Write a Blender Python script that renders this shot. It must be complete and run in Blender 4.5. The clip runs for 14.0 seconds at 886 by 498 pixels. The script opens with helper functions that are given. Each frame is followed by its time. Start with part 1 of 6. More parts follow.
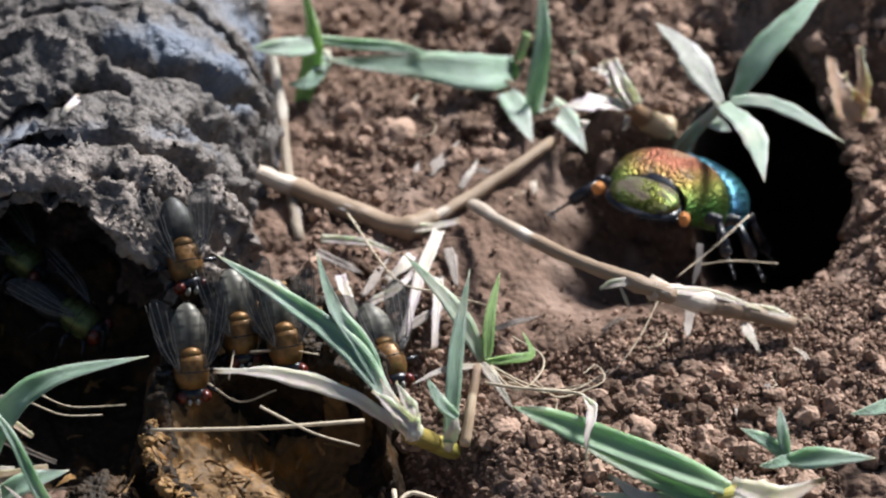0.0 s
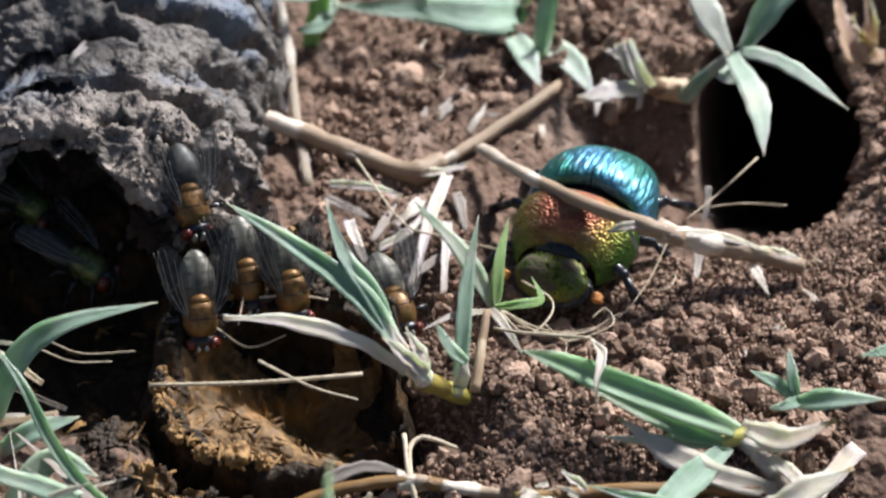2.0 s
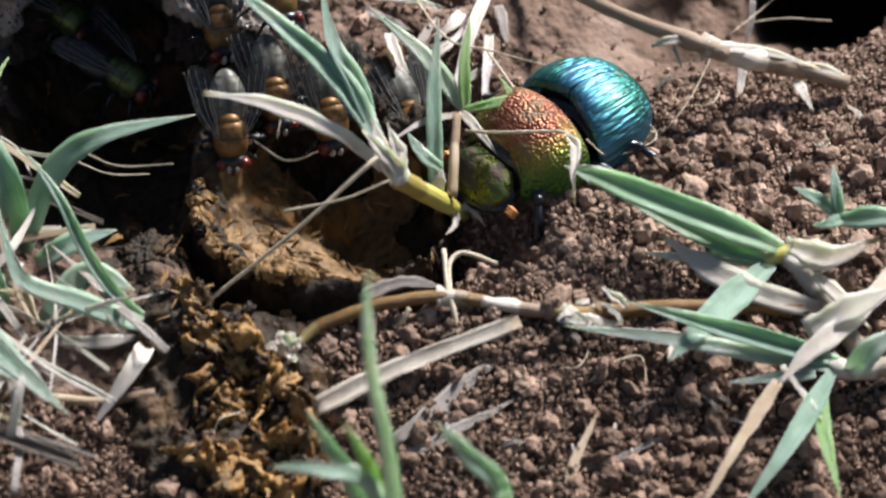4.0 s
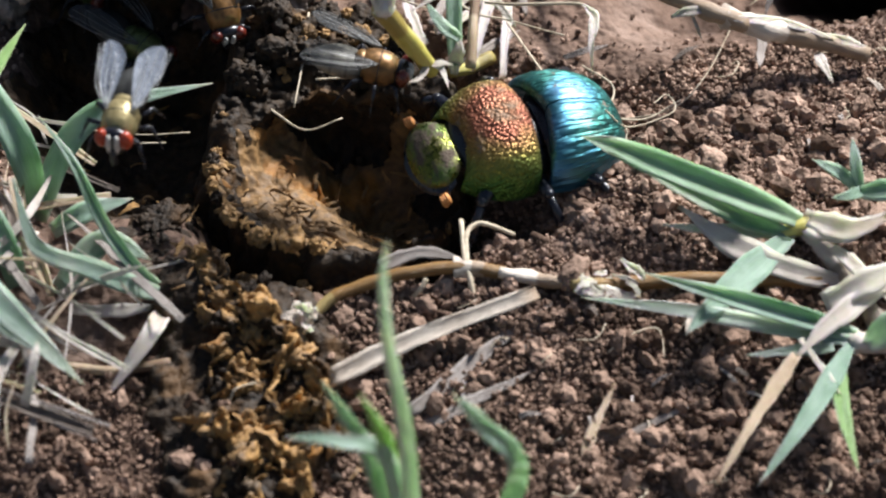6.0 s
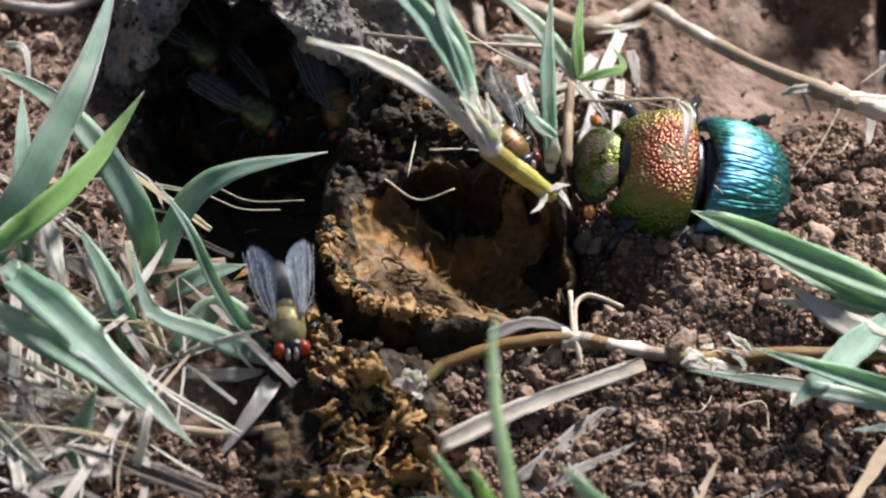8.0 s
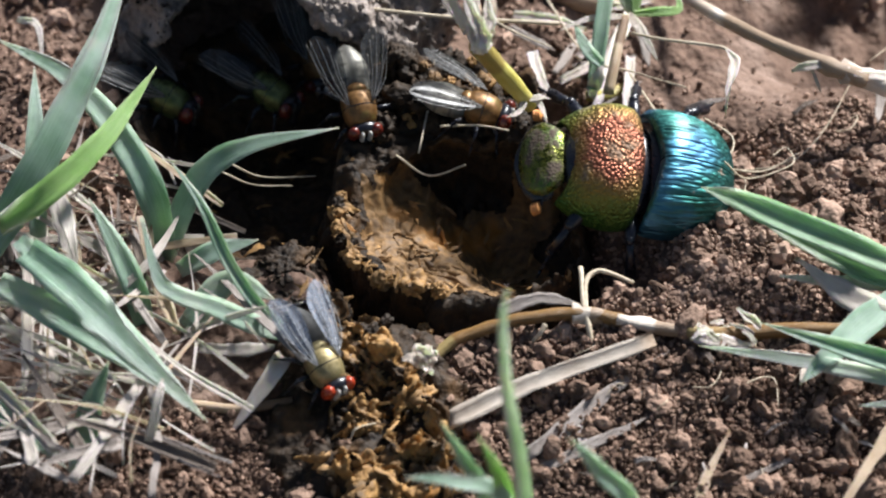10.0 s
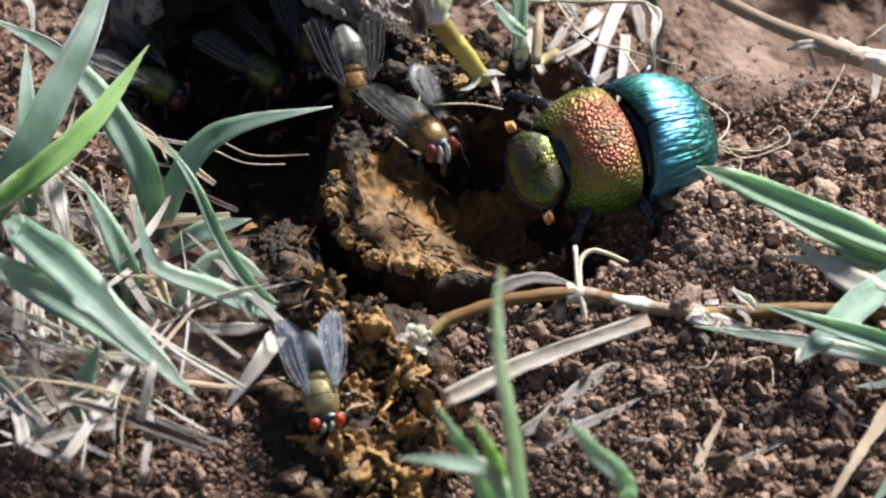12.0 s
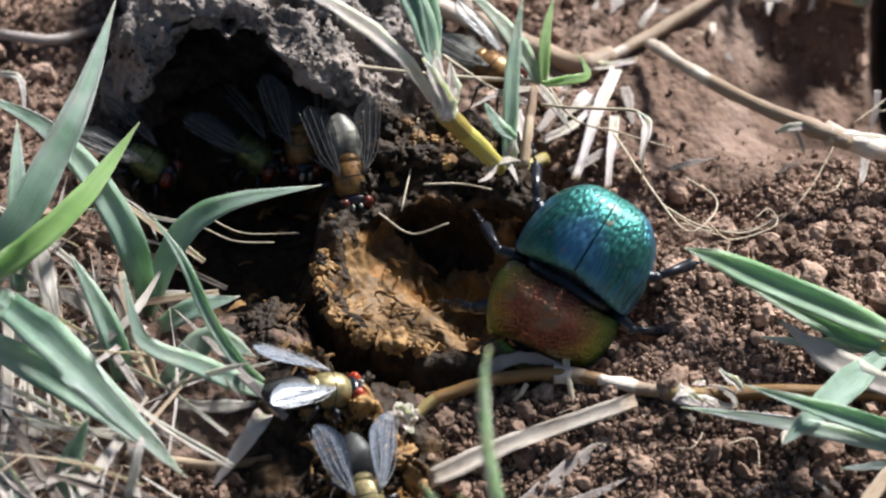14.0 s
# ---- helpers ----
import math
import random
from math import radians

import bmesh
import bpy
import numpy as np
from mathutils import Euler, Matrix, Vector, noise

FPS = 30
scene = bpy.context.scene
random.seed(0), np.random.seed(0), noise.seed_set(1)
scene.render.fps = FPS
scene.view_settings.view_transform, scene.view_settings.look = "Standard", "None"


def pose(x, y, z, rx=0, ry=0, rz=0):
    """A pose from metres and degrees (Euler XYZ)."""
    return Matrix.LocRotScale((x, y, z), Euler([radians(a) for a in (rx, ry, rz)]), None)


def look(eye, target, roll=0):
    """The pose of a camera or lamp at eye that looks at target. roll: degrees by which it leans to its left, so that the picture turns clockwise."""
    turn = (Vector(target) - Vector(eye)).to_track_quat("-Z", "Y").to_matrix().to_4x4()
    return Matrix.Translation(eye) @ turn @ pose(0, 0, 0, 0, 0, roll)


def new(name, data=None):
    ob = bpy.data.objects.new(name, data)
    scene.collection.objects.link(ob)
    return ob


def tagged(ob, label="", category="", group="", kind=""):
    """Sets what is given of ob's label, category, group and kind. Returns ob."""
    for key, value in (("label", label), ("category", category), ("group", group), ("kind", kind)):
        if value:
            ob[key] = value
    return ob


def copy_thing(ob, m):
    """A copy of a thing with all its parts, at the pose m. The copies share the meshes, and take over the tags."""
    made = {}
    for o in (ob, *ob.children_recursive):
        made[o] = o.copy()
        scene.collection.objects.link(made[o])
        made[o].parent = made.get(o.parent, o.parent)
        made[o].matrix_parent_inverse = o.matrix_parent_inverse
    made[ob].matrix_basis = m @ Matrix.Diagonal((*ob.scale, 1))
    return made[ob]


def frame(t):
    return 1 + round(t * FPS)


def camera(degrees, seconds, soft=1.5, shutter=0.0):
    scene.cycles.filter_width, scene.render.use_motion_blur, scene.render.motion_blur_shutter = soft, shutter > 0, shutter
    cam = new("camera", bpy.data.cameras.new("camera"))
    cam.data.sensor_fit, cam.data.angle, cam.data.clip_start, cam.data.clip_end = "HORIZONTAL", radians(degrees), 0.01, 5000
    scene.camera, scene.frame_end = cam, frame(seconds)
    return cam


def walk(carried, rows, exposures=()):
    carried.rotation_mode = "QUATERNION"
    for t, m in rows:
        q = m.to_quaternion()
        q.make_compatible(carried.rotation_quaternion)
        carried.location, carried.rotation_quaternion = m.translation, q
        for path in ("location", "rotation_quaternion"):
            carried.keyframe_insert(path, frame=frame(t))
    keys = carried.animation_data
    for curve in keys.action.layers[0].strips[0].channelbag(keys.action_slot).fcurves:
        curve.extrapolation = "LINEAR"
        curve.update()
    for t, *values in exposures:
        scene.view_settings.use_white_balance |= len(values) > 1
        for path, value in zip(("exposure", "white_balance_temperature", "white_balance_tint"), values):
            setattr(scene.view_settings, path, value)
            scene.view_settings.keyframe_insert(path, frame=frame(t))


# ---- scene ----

--- Exercise description ---
Write out exactly the lines starting with the one that holds "scene.view_settings.use_white_balance |= len(values)" and running through the last line above.

--- Solution for this exercise ---
        scene.view_settings.use_white_balance |= len(values) > 1
        for path, value in zip(("exposure", "white_balance_temperature", "white_balance_tint"), values):
            setattr(scene.view_settings, path, value)
            scene.view_settings.keyframe_insert(path, frame=frame(t))


# ---- scene ----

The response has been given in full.